▶ [Material for this task]

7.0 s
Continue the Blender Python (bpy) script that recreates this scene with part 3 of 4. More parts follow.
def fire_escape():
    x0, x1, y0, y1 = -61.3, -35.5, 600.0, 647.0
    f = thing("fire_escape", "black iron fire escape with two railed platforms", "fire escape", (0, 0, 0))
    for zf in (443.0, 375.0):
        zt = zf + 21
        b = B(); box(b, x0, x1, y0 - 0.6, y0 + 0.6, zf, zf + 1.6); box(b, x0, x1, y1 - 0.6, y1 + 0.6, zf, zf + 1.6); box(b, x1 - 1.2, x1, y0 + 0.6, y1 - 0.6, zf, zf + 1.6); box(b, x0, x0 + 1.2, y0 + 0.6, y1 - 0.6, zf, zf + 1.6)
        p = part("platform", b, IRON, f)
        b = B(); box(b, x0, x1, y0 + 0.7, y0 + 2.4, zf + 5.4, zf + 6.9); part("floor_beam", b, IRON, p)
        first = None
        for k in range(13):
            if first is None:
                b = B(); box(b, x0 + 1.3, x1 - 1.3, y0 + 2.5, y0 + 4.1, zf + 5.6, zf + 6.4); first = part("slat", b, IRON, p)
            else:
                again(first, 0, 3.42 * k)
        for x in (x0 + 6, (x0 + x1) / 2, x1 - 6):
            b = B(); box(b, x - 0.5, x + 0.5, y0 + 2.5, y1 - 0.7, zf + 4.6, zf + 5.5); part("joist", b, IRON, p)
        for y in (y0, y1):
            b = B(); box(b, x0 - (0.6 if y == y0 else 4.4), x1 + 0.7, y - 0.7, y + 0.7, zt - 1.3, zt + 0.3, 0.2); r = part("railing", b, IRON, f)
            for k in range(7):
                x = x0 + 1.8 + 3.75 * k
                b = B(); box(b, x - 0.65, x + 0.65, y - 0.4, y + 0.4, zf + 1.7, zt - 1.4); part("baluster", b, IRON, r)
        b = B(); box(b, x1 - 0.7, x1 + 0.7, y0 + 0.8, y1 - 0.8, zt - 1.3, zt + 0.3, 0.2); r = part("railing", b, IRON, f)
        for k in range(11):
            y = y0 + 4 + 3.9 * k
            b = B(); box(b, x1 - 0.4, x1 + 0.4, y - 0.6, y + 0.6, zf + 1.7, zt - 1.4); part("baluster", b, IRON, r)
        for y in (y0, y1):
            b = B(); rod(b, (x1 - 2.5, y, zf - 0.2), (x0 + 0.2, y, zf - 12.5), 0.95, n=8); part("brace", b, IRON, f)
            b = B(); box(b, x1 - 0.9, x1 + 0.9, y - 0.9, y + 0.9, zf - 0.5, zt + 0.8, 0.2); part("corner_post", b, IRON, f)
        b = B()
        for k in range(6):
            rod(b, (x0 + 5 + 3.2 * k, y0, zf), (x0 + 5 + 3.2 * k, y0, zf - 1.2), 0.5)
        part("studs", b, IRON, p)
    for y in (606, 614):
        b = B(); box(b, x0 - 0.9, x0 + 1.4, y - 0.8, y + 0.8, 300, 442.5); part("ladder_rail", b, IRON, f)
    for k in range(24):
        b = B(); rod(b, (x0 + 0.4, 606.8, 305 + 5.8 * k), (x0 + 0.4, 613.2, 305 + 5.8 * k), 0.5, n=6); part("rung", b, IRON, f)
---
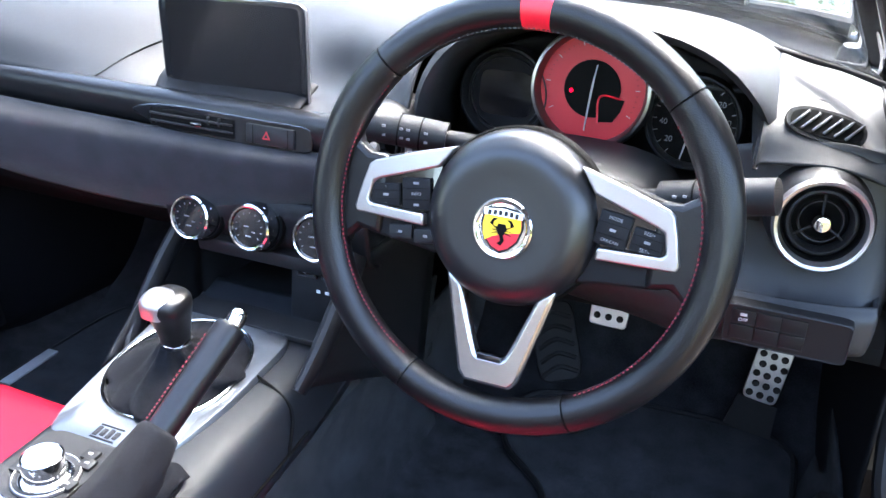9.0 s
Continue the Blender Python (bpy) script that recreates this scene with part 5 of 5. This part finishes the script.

▶ [Given request] Isolate each line of the listing above that includes "Python". Copy it.

▶ [Expected answer]
Continue the Blender Python (bpy) script that recreates this scene with part 3 of 4. More parts follow.
Continue the Blender Python (bpy) script that recreates this scene with part 5 of 5. This part finishes the script.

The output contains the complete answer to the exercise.